* **EXERCISE DESCRIPTION**: Copy nothing but the text: reproduce each line of the listing exactly and leave the pictures out.

* **SOURCE DATA**:
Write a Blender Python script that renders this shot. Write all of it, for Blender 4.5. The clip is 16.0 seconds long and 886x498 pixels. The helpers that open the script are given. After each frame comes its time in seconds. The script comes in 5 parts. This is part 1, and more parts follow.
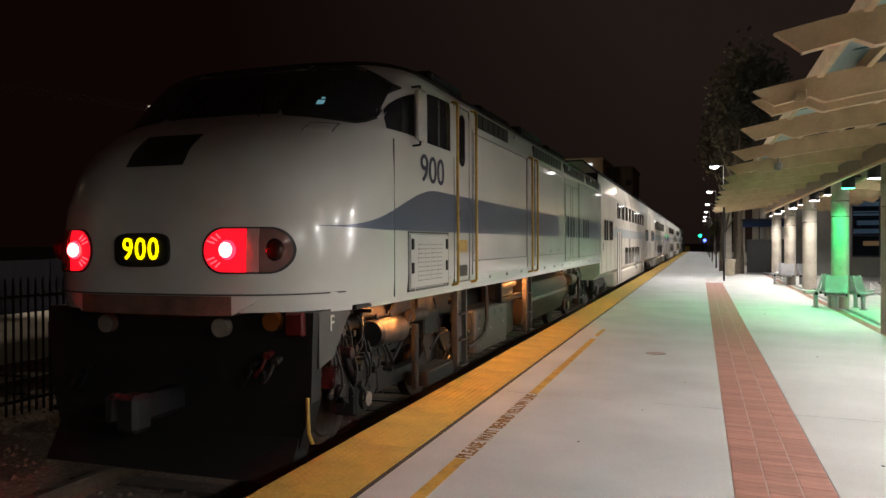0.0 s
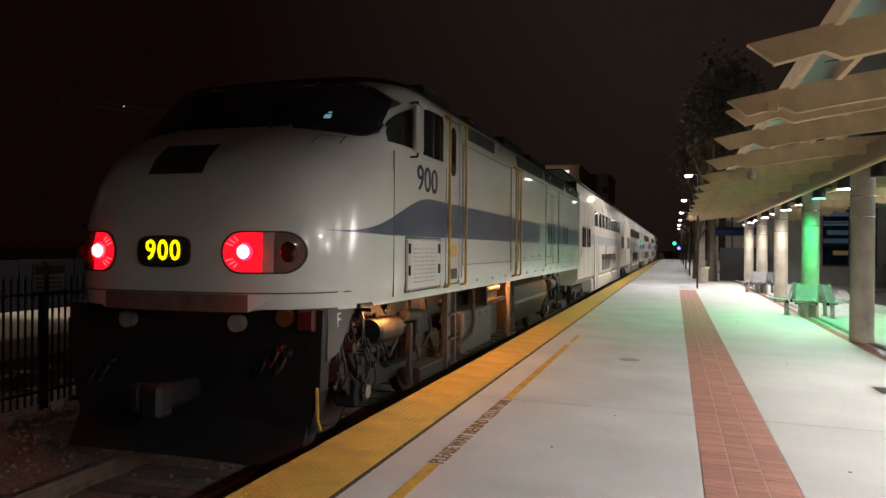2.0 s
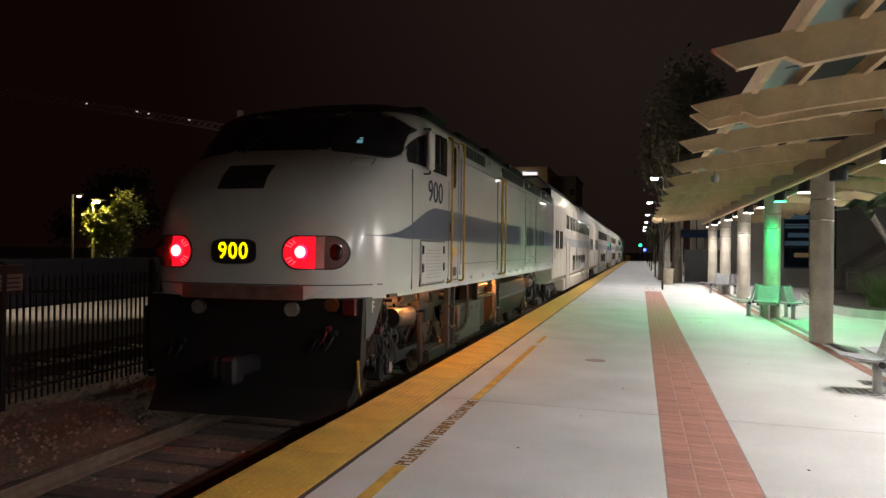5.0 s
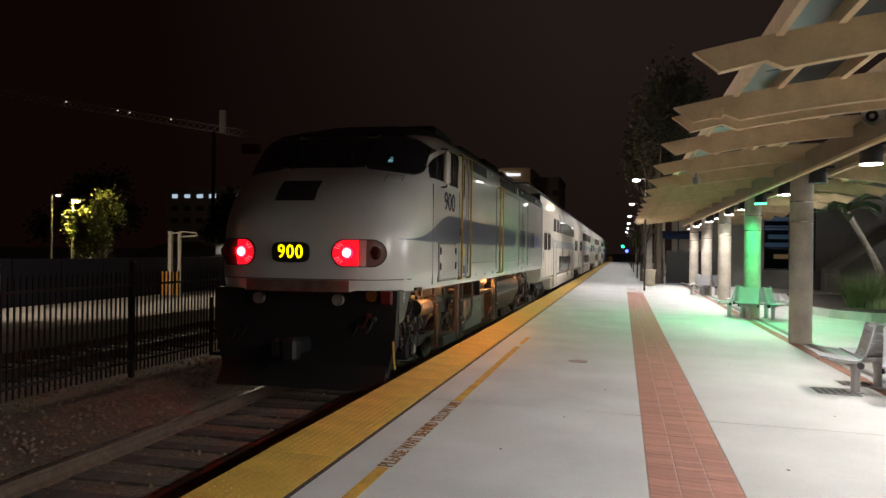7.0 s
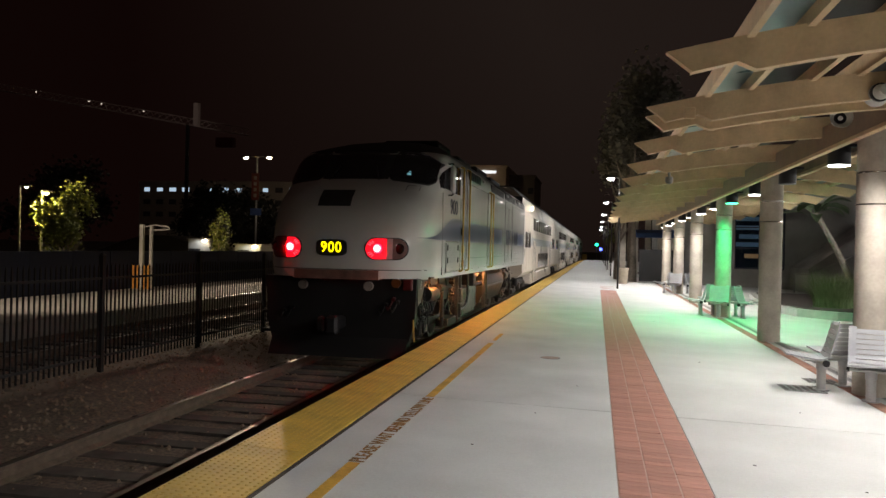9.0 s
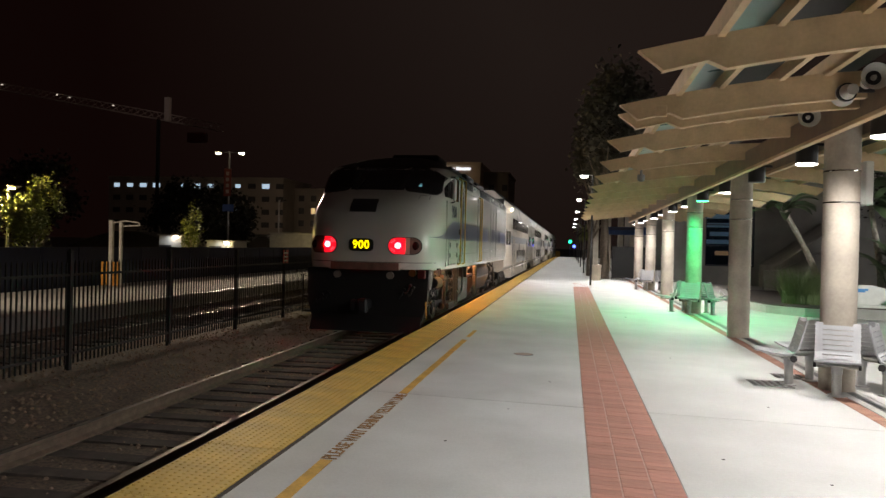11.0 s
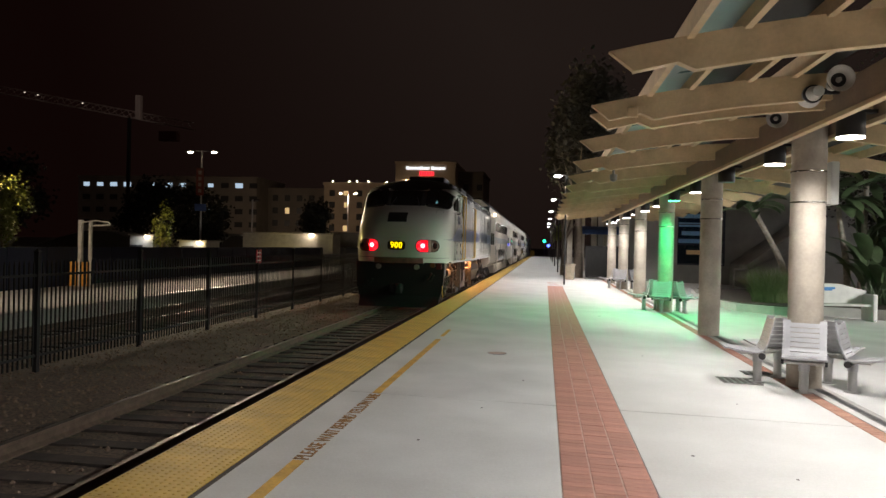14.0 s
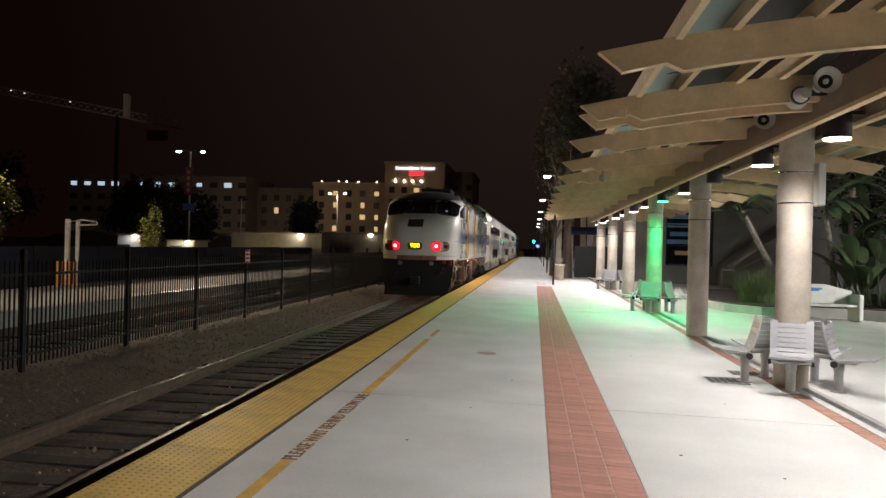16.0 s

* **PROBLEM SOLUTION**:
Write a Blender Python script that renders this shot. Write all of it, for Blender 4.5. The clip is 16.0 seconds long and 886x498 pixels. The helpers that open the script are given. After each frame comes its time in seconds. The script comes in 5 parts. This is part 1, and more parts follow.
0.0 s
2.0 s
5.0 s
7.0 s
9.0 s
11.0 s
14.0 s
16.0 s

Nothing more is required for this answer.